Open timadriaens opened 1 year ago
Notice that @niconoe has already created a WFS to make these data available for GIS based systems. This is a feature requested by POV, see https://github.com/riparias/gbif-alert/issues/65
The service is available at https://alert.riparias.be/api/wfs/observations
There are some remarks open, see https://github.com/riparias/gbif-alert/issues/268.
I don't close this issue, as it is about exporting (via WFS or via a basic download) occurrences linked to a specific alert.
Hello @timadriaens , I am currently going back to this and I was wondering what was the exact format that would be the most useful for this.
On one hand, I am tempted to also use WFS (the current system returns all the observations, but we could improve it so it allows to return only observations for a specific alert). We would use the exact same response for both cases, except that in the second case the data is filtered. That would make things very consistent.
On the other hand, if the end-users can't/don't want to deal with WFS and want a simpler format (CSV for example) it would be good to know in advance.
My two cents extra for @timadriaens. We could (actually SHOULD
) document how to get data from the WFS so that it's accessible to "common" people. Once I had to download WFS data which actually resolved to a direct download of a csv!
So, my opinion is to implement it as WFS as indeed it makes things way more consistent (and way less work for @niconoe).
I think WFS would be excellent, the question came specifically from people that were thinking of retreiving the data they want in their own gis systems so I think that would be the way to go.
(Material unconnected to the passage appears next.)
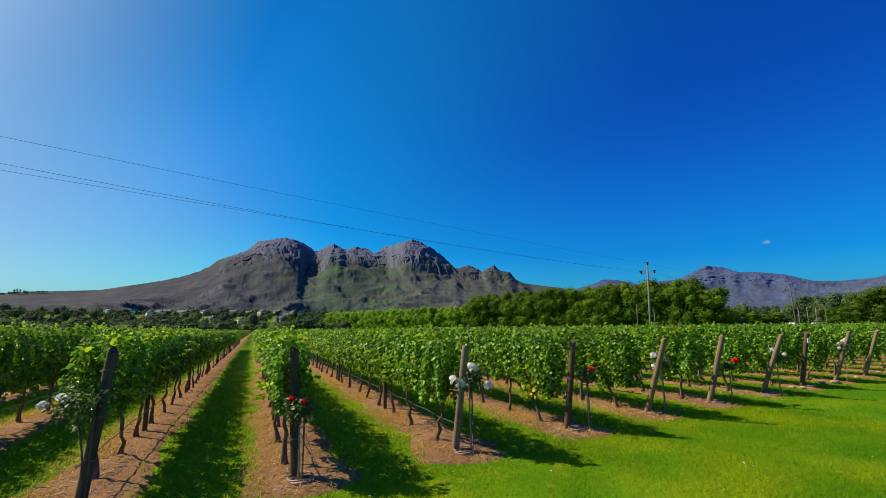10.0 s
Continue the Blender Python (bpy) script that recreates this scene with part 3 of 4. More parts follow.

Of course, there will also be a (potentially larger) audience wanting to use csv, but thinking of that, they could perfectly be directed to gbif to do a proper download of the data in the format they want there? Perhaps building a download system on top of a system that already has one is not so efficient.
A user feature request from the practitioners workshop on digitisation was to provide a download data option for specific alerts so people could use these data in their own (mostly gis based) systems.